After that awful morning of writing awful, bad prose, I found myself coming up with all sorts of realizations.

That's how it works. I don't get "ideas" for the story so much as I get "realizations." I think, "Ohhh, so that's why he said what he did." Or, "Ohhh, so that's why my title felt so right."

I also got the realization that, indeed, my work yesterday morning was not going to make the second cut. It wasn't even staying in the first cut. I'd had my main character interact with a with a rather unsavory person that I'll call Mr. Grossman. Well, I realized later that Main Character was supposed to observe someone else interacting with Mr. Grossman. Everything changes when Main Character is the observer.

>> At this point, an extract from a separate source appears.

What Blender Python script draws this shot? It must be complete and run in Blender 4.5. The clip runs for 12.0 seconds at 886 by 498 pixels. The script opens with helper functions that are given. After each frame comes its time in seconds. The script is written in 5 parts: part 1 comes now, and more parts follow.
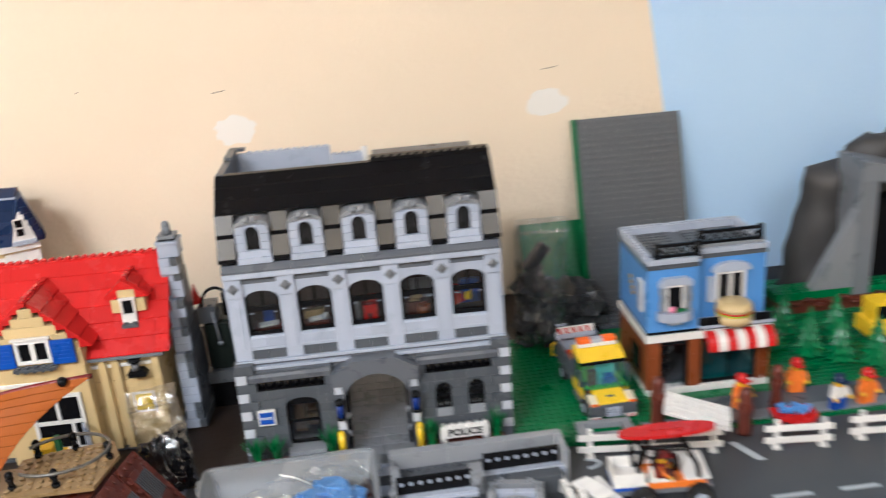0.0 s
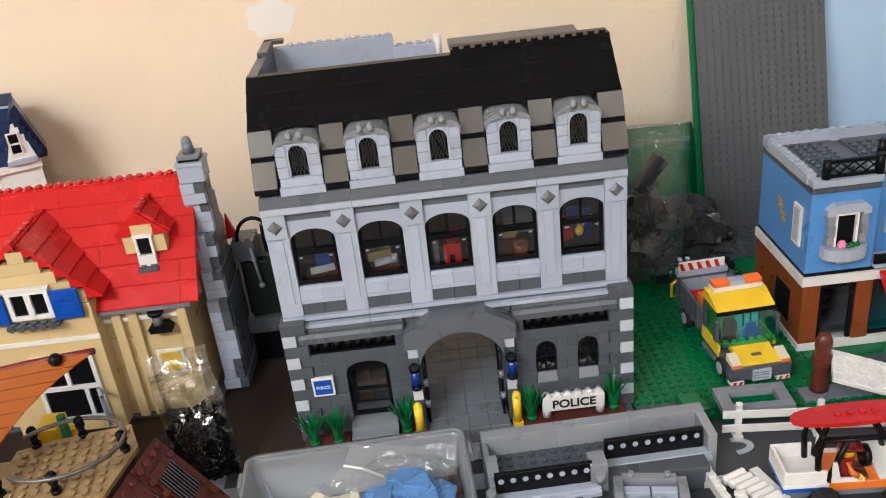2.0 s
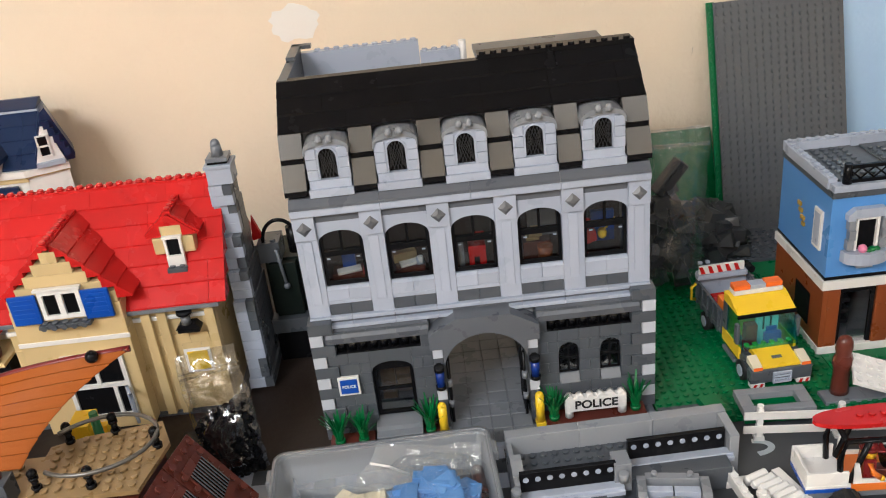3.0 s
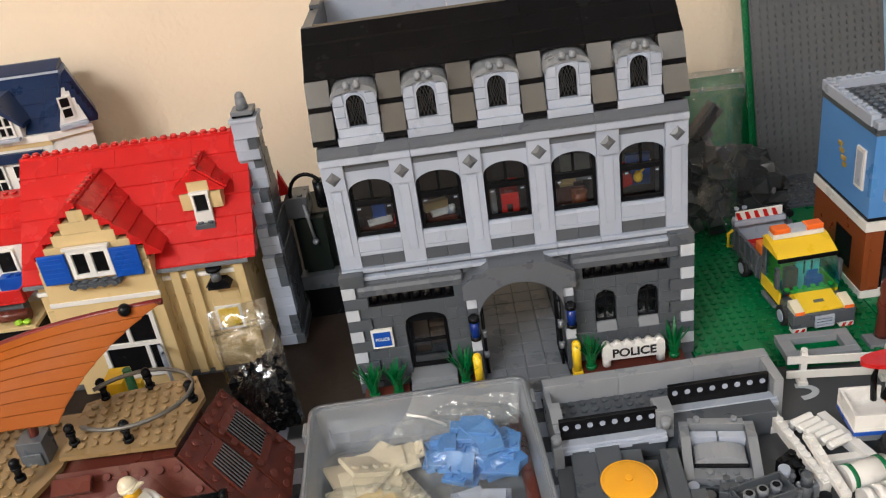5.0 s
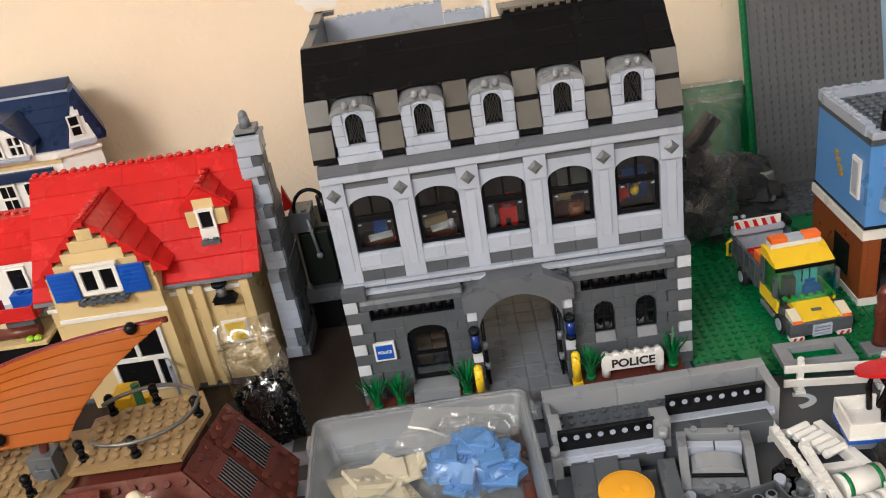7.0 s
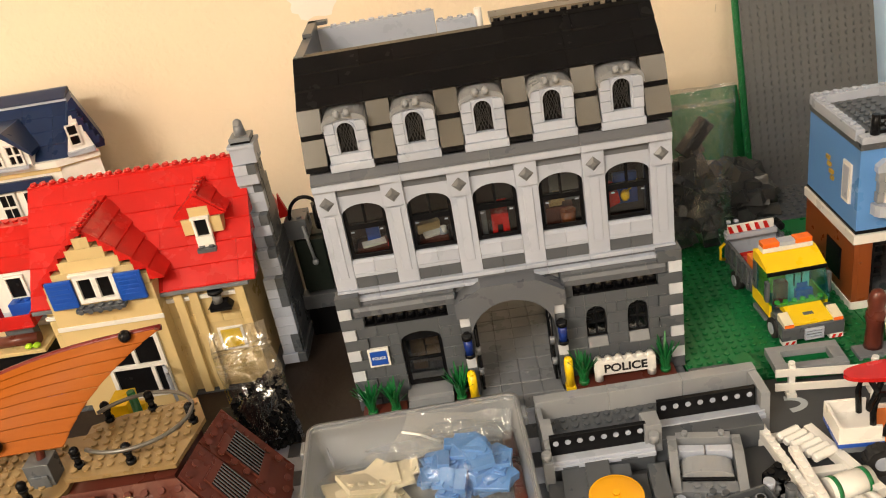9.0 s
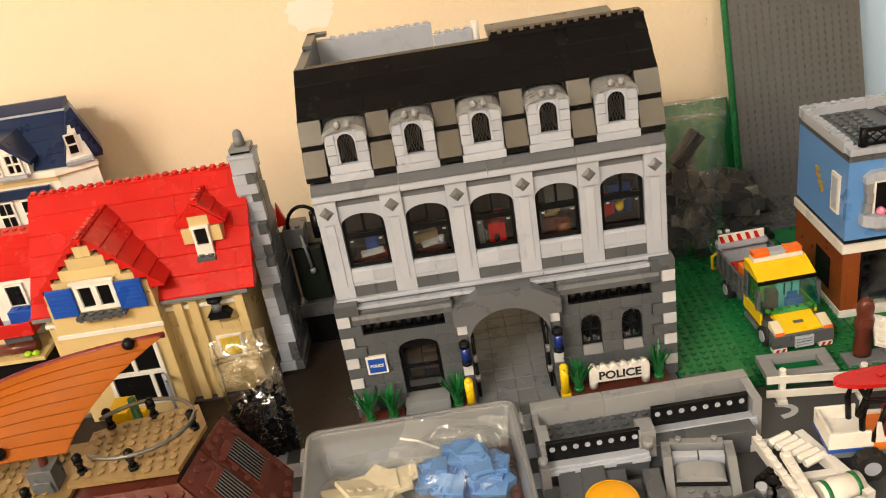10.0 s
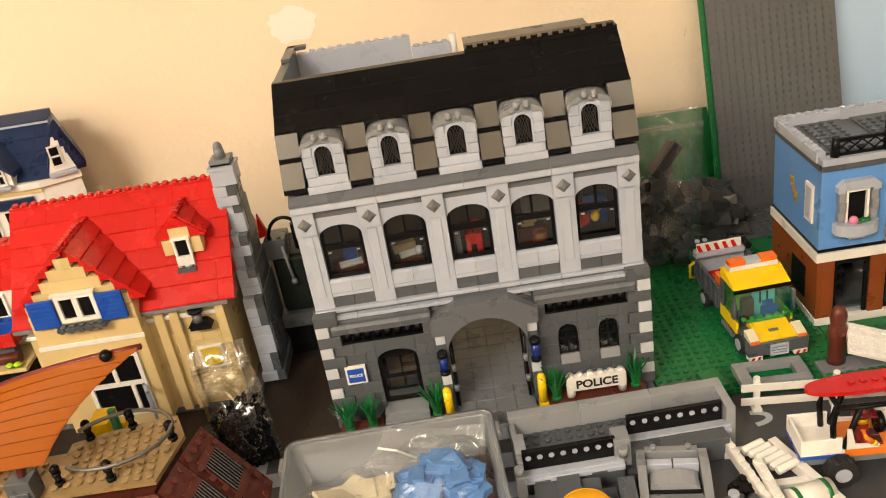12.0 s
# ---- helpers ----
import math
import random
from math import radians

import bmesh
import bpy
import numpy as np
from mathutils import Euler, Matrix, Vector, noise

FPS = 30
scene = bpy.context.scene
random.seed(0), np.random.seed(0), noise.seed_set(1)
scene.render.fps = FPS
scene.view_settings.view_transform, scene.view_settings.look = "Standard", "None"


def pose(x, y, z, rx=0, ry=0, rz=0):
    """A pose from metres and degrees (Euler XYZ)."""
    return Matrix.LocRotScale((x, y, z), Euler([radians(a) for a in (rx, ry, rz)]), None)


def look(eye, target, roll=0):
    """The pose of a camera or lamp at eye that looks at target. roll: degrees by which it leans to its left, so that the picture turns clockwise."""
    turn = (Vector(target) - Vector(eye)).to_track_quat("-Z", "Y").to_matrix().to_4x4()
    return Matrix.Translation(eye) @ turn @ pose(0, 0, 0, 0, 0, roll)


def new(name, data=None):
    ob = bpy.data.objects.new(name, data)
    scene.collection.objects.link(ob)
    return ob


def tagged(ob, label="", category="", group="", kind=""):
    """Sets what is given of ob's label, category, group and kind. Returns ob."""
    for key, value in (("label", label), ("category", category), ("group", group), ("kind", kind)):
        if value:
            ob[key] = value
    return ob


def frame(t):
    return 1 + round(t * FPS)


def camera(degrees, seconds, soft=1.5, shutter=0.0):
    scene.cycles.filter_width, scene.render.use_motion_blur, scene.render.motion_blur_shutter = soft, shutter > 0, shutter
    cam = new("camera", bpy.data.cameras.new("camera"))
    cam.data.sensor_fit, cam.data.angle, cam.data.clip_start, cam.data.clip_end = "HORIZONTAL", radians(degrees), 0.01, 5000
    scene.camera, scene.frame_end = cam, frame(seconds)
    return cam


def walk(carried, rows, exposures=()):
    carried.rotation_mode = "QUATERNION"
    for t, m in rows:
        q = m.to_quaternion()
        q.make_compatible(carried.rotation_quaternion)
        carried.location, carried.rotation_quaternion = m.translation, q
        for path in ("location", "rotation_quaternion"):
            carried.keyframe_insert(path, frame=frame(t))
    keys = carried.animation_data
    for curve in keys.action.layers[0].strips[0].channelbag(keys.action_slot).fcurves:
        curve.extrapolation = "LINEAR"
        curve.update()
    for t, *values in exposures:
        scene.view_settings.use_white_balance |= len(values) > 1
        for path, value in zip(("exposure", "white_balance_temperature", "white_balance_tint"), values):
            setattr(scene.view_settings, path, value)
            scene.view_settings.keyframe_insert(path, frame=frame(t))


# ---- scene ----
cam = camera(53.9, 12.0, 1.1, 0.5)
PATH = [
    (0, (0.151, -0.753, 0.479), (0.28, 1.123, -0.204), -4.5),
    (0.1, (0.1442, -0.7185, 0.4728), (0.2280, 1.1517, -0.2240), -4.6),
    (0.3, (0.1335, -0.6700, 0.4636), (0.1610, 1.1527, -0.2425), -4.8),
    (0.5, (0.126, -0.634, 0.457), (0.131, 1.209, -0.32), -5.3),
    (1, (0.094, -0.577, 0.447), (0.053, 1.245, -0.378), -5.8),
    (1.5, (0.109, -0.561, 0.434), (0.098, 1.24, -0.436), -6.5),
    (2, (0.118, -0.559, 0.435), (0.134, 1.228, -0.461), -6.4),
    (2.5, (0.109, -0.563, 0.43), (0.123, 1.222, -0.471), -6.2),
    (3, (0.106, -0.568, 0.439), (0.102, 1.226, -0.447), -6.4),
    (4.8, (0.101, -0.565, 0.424), (0.055, 1.207, -0.503), -8.3),
    (5, (0.095, -0.563, 0.421), (0.037, 1.2, -0.522), -8.5),
    (5.5, (0.096, -0.56, 0.421), (0.025, 1.196, -0.534), -8.7),
    (6, (0.099, -0.561, 0.424), (0.02, 1.197, -0.525), -9.1),
    (6.5, (0.106, -0.565, 0.428), (0.023, 1.199, -0.512), -9.4),
    (7, (0.106, -0.569, 0.432), (0.02, 1.198, -0.501), -9.6),
    (9, (0.116, -0.573, 0.435), (0.019, 1.198, -0.489), -10.1),
    (9.5, (0.113, -0.577, 0.438), (0.027, 1.198, -0.48), -9.8),
    (10, (0.11, -0.582, 0.441), (0.041, 1.197, -0.469), -9.6),
    (10.5, (0.116, -0.582, 0.441), (0.06, 1.199, -0.466), -9.5),
    (11, (0.122, -0.586, 0.443), (0.068, 1.198, -0.459), -9.6),
    (11.5, (0.123, -0.587, 0.443), (0.069, 1.2, -0.454), -9.7),
    (12, (0.123, -0.587, 0.444), (0.07, 1.2, -0.453), -9.6),
]
EXPOSURES = [(0.0, -0.12, 5180, 10), (0.5, -0.16, 5200, 10), (1.0, -0.22, 5240, 10), (3.0, -0.30, 5380, 10), (5.0, -0.36, 5480, 10), (7.0, -0.28, 5560, 10), (8.8, -0.14, 6650, 10), (10.0, -0.12, 6900, 10), (12.0, -0.12, 6900, 10)]
walk(cam, [(t, look(eye, target, roll)) for t, eye, target, roll in PATH], EXPOSURES)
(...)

Having her watch the exchange also allows me to use the word "gradue" in the story without having it sound unnatural. I'd wanted to use it before, but it didn't sound right for the narrator to use a word like "gradue." Now it (the word, not the substance) comes from the lips of a LSU sorority girl from Crowley or somewhere. And I think it works this time.

I just love the word "gradue." I haven't thought about that word in a long time. But it's perfect for this scene.

Now I'm off to the bookstore for another full day of work. The grand re-opening is on Monday, and I'll be able to return to my usual writing/editing schedule then.

Thursday, February 1, 2007

Christmas Cards

Would you rather get a Christmas card the first week of February, or not get a Christmas card at all?

Is it really bad form to send your Christmas cards/letters over a month late?

Is it particularly bad form when you always send Christmas, birthday, and anniversary cards late? I'm not talking a couple of weeks late ... I mean several months late.

I thought so.

OK. So I'm in bad form. I've been in bad form for years. It doesn't help that I can't find my addresses.

I'll do better in 2007. And I'll start by sending out our 2006 Christmas cards.

I'm really not as thoughtless and selfish as it seems. Or, maybe I am, but I promise, it's not in a malicious way.

Sigh. Next year. I'm going to do better next year.